Je suis d’accord avec l’analyse et le parallèle proposé entre l’entreprise et la démocratie. On peut même étendre le parallèle à l’éducation (lire le dernier livre de Céline Alvarez) et peut-être plus surprenant encore aux organisations militaires (lire « Turn the ship around » de David Marquet ou « Team of teams » de Mc Chrystal). Il y a dans toutes ces organisation à la fois un problème de gouvernance et d’autonomie laissée à leurs acteurs. Pourquoi est-ce plus prégnant maintenant qu’il y a 20 ans? Probablement parce que le monde évolue plus rapidement, que la société est plus informée et qu’un certain nombre d’outils de communication numériques ont rendu la participation et la contribution de tous beaucoup plus simple (réseaux sociaux, blogs, crowdfunding). Je pense que nous sommes à un tournant et que toutes les organisations ont le devoir de se ré-inventer. Forcément, plus l’organisation est grande plus il est compliqué de trouver un nouveau modèle, les pratiques démocratiques à l’échelle d’un pays (voire d’un continent pour l’Europe) constituant sans doute l’enjeu le plus fort. La situation politique actuelle est pour moi le symptôme de l’obsolescence de nos institutions, il est temps de proposer des moyens d’impliquer les citoyens plus régulièrement que tous les 5 ans, de les associer à la gouvernance du pays et de faire en sorte que « chacun ait du pouvoir » comme le dit Laloux.
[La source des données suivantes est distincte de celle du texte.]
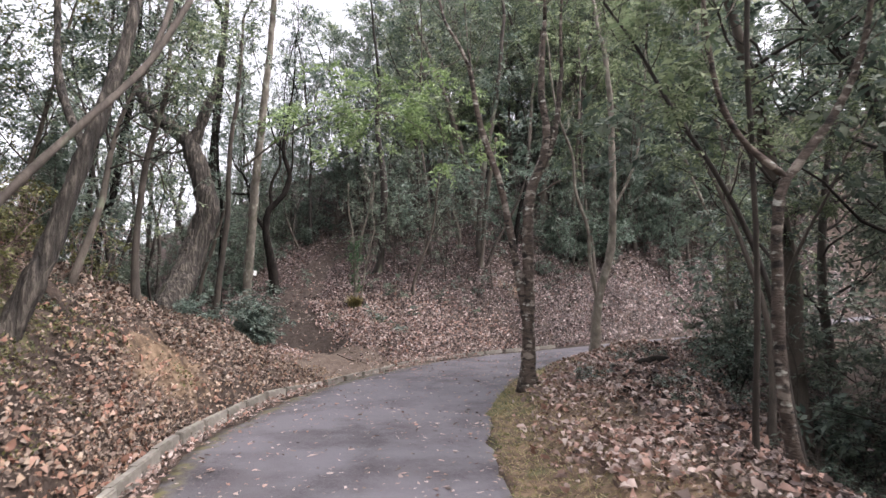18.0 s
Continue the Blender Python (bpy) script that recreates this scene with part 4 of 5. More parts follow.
spray(TALL, HERO["tall_pale"][1], "leaf_light", 4200, 0.11, 51, 0.6, "bright yellow-green leaves over the road")
hero("crooked", "crooked_tree", "bark_furrowed", "thick crooked tree with furrowed bark on the bank", "leaf_mid", 2600, 0.10, 28, 1.6, 0.5, 0.1, 20, slim=0.92)
hero("stem_by_tall", "slope_tree", "bark_wood", "thin dark leaning stem beside a pale tree", "leaf_mid", 1200, 0.10, 22, 1.1, 0.45, 0.3)
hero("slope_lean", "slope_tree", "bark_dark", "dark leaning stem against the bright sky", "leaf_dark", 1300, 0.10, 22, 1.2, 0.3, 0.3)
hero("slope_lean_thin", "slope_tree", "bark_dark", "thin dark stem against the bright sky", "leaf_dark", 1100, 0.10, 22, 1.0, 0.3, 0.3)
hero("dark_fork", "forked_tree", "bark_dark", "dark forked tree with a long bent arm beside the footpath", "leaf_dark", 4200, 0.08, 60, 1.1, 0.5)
hero("ivy_clump", "ivy_covered_tree", "bark_pale", "thin stems overgrown with fresh green ivy", "leaf_mid", 1300, 0.06, 44, 0.8, 0.35, 0.5, slim=0.72)
hero("hill_straight", "hillside_tree", "bark_wood", "straight grey-brown trunk on the leaf-strewn slope", "leaf_dark", 2000, 0.09, 24, 1.3, 0.5, sides=16, slim=0.85)
hero("hill_bent", "hillside_tree", "bark_wood", "thin bent dark tree on the leaf-strewn slope", "leaf_dark", 2200, 0.08, 30, 1.1, 0.35, slim=0.6)
hero("hill_right", "hillside_tree", "bark_wood", "two brown stems from one root on the slope", "leaf_dark", 2000, 0.09, 24, 1.2, 0.45, slim=0.66)
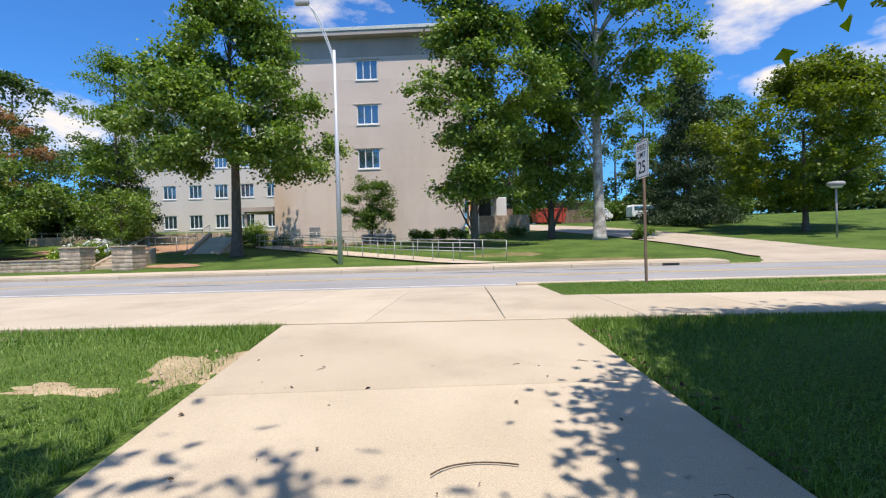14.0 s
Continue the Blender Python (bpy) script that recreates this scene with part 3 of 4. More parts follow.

Le collectif citoyen #MAVOIX présentera des candidats aux législatives de juin 2017 dans une cinquantaine de circonscriptions.
Ces candidats, appuyés par des groupes locaux, ne porteront pas un programme, mais une méthode : la traduction systématique du vote des citoyens sur une plateforme en ligne dans l’hémicycle. Une vraie démocratie directe.